Он дружил и выставлялся с самыми что ни на есть настоящими «дикими», но его фовизм, в отличие от Матисса, Дерена, Дюфи, Руо и других собратьев, был скорее соглашательским, приятельским, чем программным. Разница прежде всего в цвете. Даже самые яркие полотна Марке – тихий вздох моря по сравнению с бурными штормами на холстах его друзей. Об этом прекрасно напишет Валентин Катаев, посетивший Марке в его мастерской: «Ведь это он научил художников передавать воду белилами. Ведь это он с необычайной смелостью ввел употребление натурального черного цвета в то время, когда Париж, а за ним и весь мир сходил с ума от изощренной техники импрессионистов, разлагавших основной цвет на тысячи составных частей. Ведь это он наглядно показал, что цвет – это эпитет, который может с предельной, лапидарной, почти научной точностью определить качество предмета – будь то чугунная ограда Сены, буксирный пароход или куст боярышника на сельской меже».
Катаев в своем восхищении Марке не был одинок. Открытых русских сезаннистов было, конечно, больше, но поклонники Марке, видевшие его работы в щукинской и морозовской коллекциях, пронесли это знание далеко вглубь XX века. Об этом на московской выставке будет отдельная часть экспозиции: произведения выпускников ВХУТЕМАСа – ВХУТЕИНа 1920‐х годов, представителей московской группы «13» и ленинградского объединения «Круг художников» как медиаторов сакрального знания о раннем французском модернисте.
Популярности (а значит, и большей разрешенности) Марке в СССР способствовали и главный культуртрегер франко-русского пространства Илья Эренбург, и, конечно, приезд самого Марке в СССР в 1934 году. Эренбург вспоминал об их первой встрече: «Я не видел художника скромнее, чем Альбер Марке. Слава ему претила. Когда его хотели сделать академиком, он чуть было не заболел, протестовал, умолял забыть о нем. Да и не пробовал он никого ниспровергать, не писал манифестов или деклараций. В молодости на несколько лет он примкнул к группе «диких», но не потому, что соблазнился их художественными канонами, – не хотел обидеть своего друга Матисса. Он не любил спорить, прятался от журналистов. При первом знакомстве сказал с виноватой улыбкой: «Вы меня простите… Я умею разговаривать только кистями…» И свидетельствовал потом об интересе Марке к стране коммунистов: «Когда он вернулся в Париж, его спрашивали, правда ли, что в Советском Союзе ад. Он отвечал, что мало разбирается в политике, никогда в жизни не голосовал: «А в России мне понравилось. Подумайте – большое государство, где деньги не решают судьбу человека! Разве это не замечательно?.. Потом, там, кажется, нет Академии художеств, во всяком случае, никто мне о ней не говорил…» (Академия художеств была восстановлена незадолго до того, как Марке приехал в Ленинград; но он увидел Неву, рабочих, школьников – академиков не успел заметить.)
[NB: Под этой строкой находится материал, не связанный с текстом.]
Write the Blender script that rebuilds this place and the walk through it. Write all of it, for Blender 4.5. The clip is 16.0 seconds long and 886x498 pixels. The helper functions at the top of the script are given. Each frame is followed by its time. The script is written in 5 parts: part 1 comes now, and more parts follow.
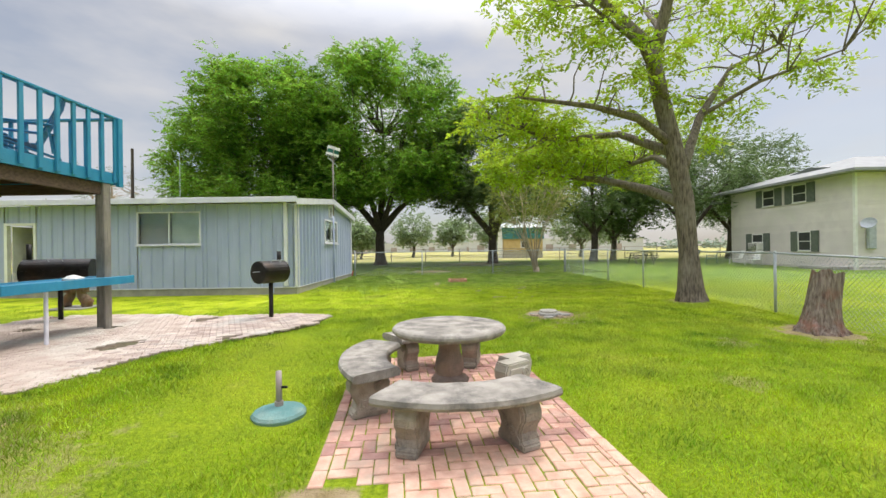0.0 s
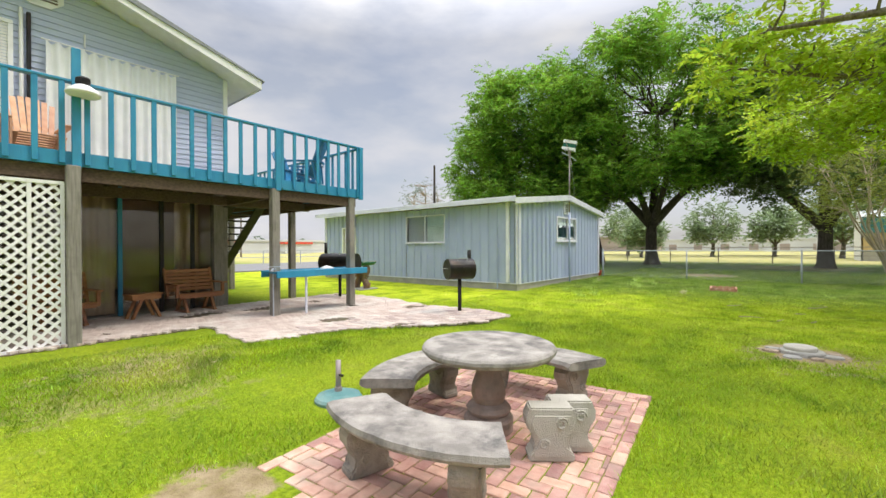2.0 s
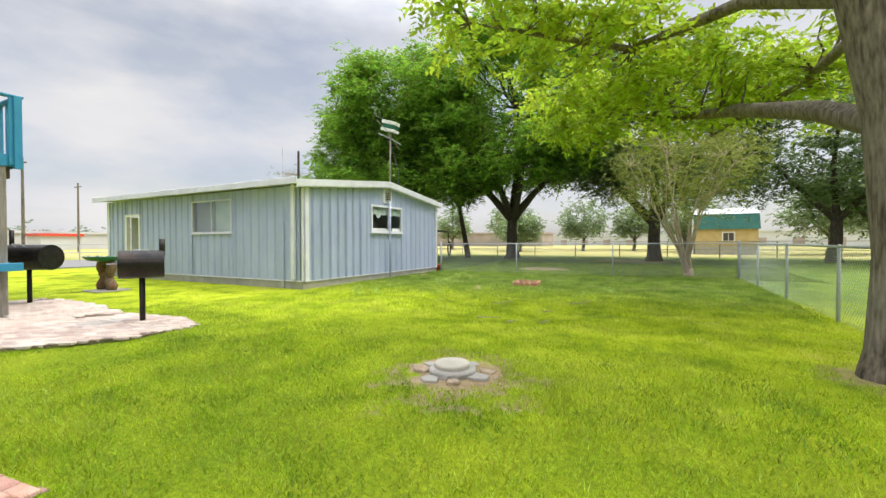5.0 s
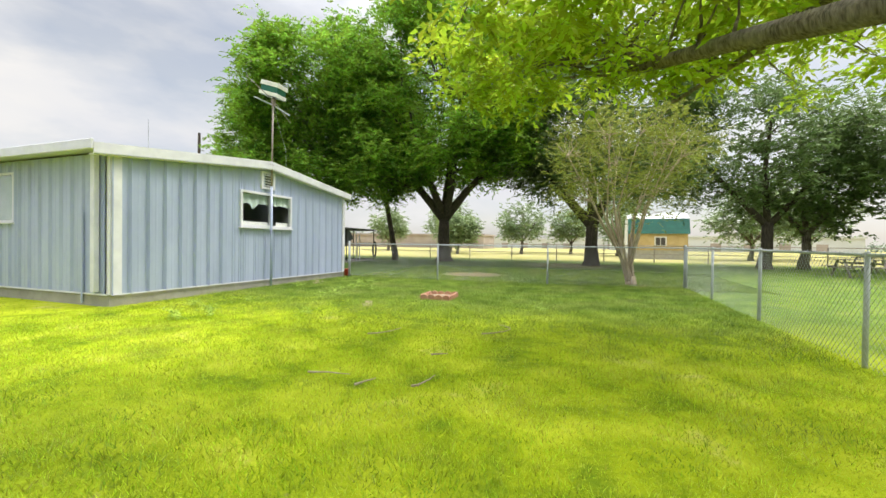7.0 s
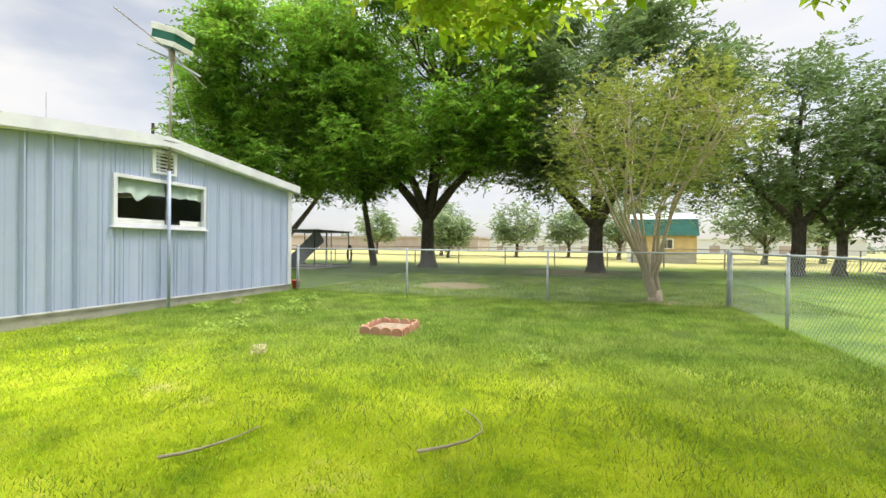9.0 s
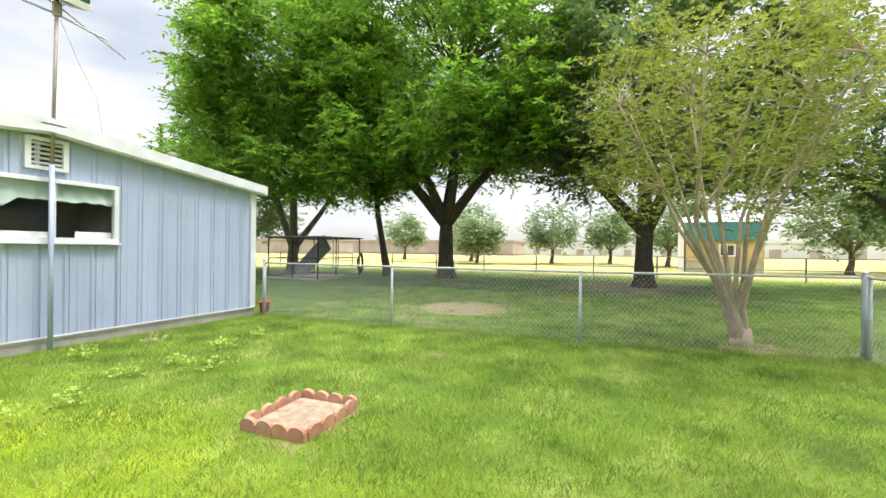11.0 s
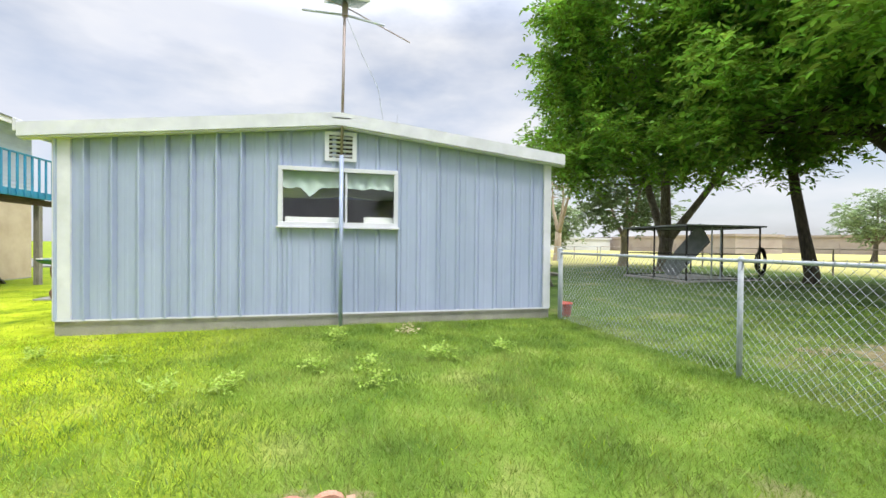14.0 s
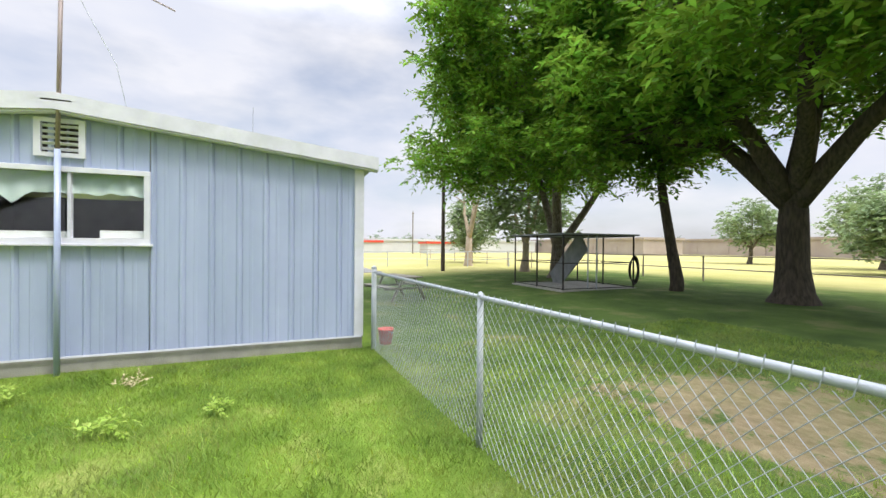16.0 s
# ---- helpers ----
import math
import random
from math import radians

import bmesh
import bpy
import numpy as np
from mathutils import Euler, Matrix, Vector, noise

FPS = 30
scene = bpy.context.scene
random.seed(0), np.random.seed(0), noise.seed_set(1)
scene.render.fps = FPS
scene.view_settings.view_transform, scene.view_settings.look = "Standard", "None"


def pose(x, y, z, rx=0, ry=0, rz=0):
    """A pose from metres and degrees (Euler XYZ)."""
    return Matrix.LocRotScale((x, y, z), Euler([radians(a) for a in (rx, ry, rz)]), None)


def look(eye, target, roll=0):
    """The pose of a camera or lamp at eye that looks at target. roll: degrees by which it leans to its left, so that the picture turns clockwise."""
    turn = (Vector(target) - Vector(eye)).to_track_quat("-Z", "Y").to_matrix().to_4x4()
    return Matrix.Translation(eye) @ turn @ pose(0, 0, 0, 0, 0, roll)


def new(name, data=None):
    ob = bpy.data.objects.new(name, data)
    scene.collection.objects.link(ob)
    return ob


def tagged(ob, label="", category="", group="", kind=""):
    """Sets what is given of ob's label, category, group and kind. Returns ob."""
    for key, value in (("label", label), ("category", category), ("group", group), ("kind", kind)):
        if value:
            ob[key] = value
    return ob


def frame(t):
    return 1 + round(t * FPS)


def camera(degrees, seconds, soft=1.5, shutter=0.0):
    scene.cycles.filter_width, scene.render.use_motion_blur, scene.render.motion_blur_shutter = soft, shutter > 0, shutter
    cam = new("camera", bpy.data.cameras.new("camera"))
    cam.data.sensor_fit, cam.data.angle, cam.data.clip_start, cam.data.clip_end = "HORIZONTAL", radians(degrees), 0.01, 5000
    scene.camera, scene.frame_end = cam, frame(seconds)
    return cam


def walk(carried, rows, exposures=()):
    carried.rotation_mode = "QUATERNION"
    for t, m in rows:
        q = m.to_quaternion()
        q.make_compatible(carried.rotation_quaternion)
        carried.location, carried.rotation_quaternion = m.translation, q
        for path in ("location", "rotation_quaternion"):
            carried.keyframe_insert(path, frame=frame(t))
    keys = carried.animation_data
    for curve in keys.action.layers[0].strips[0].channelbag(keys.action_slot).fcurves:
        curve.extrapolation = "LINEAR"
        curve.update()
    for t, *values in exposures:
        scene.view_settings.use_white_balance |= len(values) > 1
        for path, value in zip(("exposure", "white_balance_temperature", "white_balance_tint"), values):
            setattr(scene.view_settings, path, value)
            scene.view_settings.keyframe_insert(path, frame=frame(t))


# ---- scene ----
cam = camera(94.6, 16.0)
METRES, EYE, TILT, LEAN, TURN = 22.7, 1.5, 0.0, 0.0, 0.0
ROWS = [
    (0.0, 0.0, 0.0, 0.0, -0.0, -0.0, 0.82),
    (0.5, 0.0245, 0.0124, -0.002, 8.2, -0.16, 0.66),
    (1.0, 0.0496, 0.0259, -0.0006, 18.64, -0.21, 0.52),
    (1.5, 0.0693, 0.0405, 0.0015, 29.74, -0.22, 0.34),
    (2.0, 0.09, 0.0537, 0.0026, 39.51, -0.19, 0.27),
    (2.5, 0.1172, 0.0693, 0.0001, 42.65, -0.12, 0.48),
    (3.0, 0.1375, 0.0899, -0.002, 40.48, -0.14, 0.51),
    (3.5, 0.1563, 0.1153, 0.0009, 37.2, -0.37, 0.5),
    (4.0, 0.1689, 0.1472, 0.0023, 33.75, -0.63, 0.42),
    (4.5, 0.1784, 0.1828, 0.0, 30.61, -0.81, 0.31),
    (5.0, 0.1842, 0.218, -0.0034, 27.56, -0.89, 0.14),
    (7.5, 0.1717, 0.3985, -0.0046, 19.16, -0.57, -0.79),
    (8.0, 0.1663, 0.4342, -0.0046, 18.97, -0.44, -0.75),
    (8.5, 0.1613, 0.4699, -0.0041, 19.07, -0.35, -0.69),
    (11.0, 0.152, 0.6355, 0.0108, 24.37, 0.07, -0.6),
    (11.5, 0.151, 0.6647, 0.0073, 28.22, 0.15, -0.81),
    (12.0, 0.1496, 0.6916, 0.0012, 34.65, 0.1, -1.07),
    (12.5, 0.1407, 0.714, -0.0009, 44.01, -0.05, -1.18),
    (13.0, 0.1308, 0.7378, -0.001, 55.47, -0.32, -1.2),
    (13.5, 0.1188, 0.7608, -0.0019, 67.63, -0.56, -0.91),
    (14.0, 0.1064, 0.7858, 0.0004, 77.09, -0.61, -0.56),
    (14.5, 0.0981, 0.817, 0.0034, 80.83, -0.47, -0.3),
    (15.0, 0.0917, 0.844, 0.0066, 79.19, -0.38, -0.2),
    (15.5, 0.0887, 0.8703, 0.0103, 74.1, -0.32, -0.27),
    (16.0, 0.0858, 0.8968, 0.0127, 68.38, -0.26, -0.44),
]
walk(cam, [(t, pose(0, 0, EYE, TILT, LEAN, TURN) @ pose(METRES * x, METRES * y, METRES * z, 90 + pitch, roll, yaw)) for t, x, y, z, yaw, pitch, roll in ROWS],
     exposures=[(0.0, -0.10, 6700, 11), (3.0, 0.04, 6550, 12), (5.0, 0.12, 6750, 11), (7.3, 0.26, 6900, 10), (8.7, 0.32, 6850, 10), (11.0, 0.58, 6750, 10), (12.5, 0.48, 6600, 10), (14.0, 0.30, 6450, 11), (15.0, 0.26, 6300, 13), (16.0, 0.30, 6450, 13)])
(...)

Про политику Марке, конечно, немного лукавил. Он, может, и не голосовал, но ввязался в политику тогда, когда почувствовал, что иначе нельзя остаться достойным человеком: в 1938 году он подписал письмо протеста против преследования немецких интеллектуалов нацистами. В 1940‐м уехал из Парижа в Алжир, опасаясь преследований за это письмо, тогда же отказался от участия в Салоне Тюильри, потому что от художников требовали сертификат о «непринадлежности к еврейской расе». В 1942‐м в Алжире он организовывал продажу работ в пользу Сопротивления, а в 1943‐м дарил генералу де Голлю свои картины в знак восхищения. Наконец, в 1946 году он вернулся в Париж и помогал еврейским детям и военнопленным. И да, он еще успел отклонить предложение вступить в запятнавшую себя коллаборационизмом Академию и потребовать ее роспуска.
В 1930‐х Матисс говорил о нем: «Большего бессребреника, чем Марке, я не знаю. У него рисунок твердый, порой острый, как у старых японцев… А сердце у него девушки из старинного романса: не только никого не обидит – расстроится, что не дал себя как следует обидеть…» Из войны он вышел не столько борцом, сколько защитником. Он не видел смысла в званиях и медалях, отказался даже от ордена Почетного легиона – возможность спокойно писать картины он ценил гораздо больше. Так и жил до самого конца. Его жена, писательница Марсель Марке, написала Эренбургу про последние дни мужа: «Марке оперировали в январе 1947 года. Операция не помогла; он слабел с каждым днем, знал, что умирает, и все же продолжал работать. Он написал еще восемь холстов – Сена… Он умер в июне». Умер, оставив после себя Париж, на который теперь мы смотрим его глазами.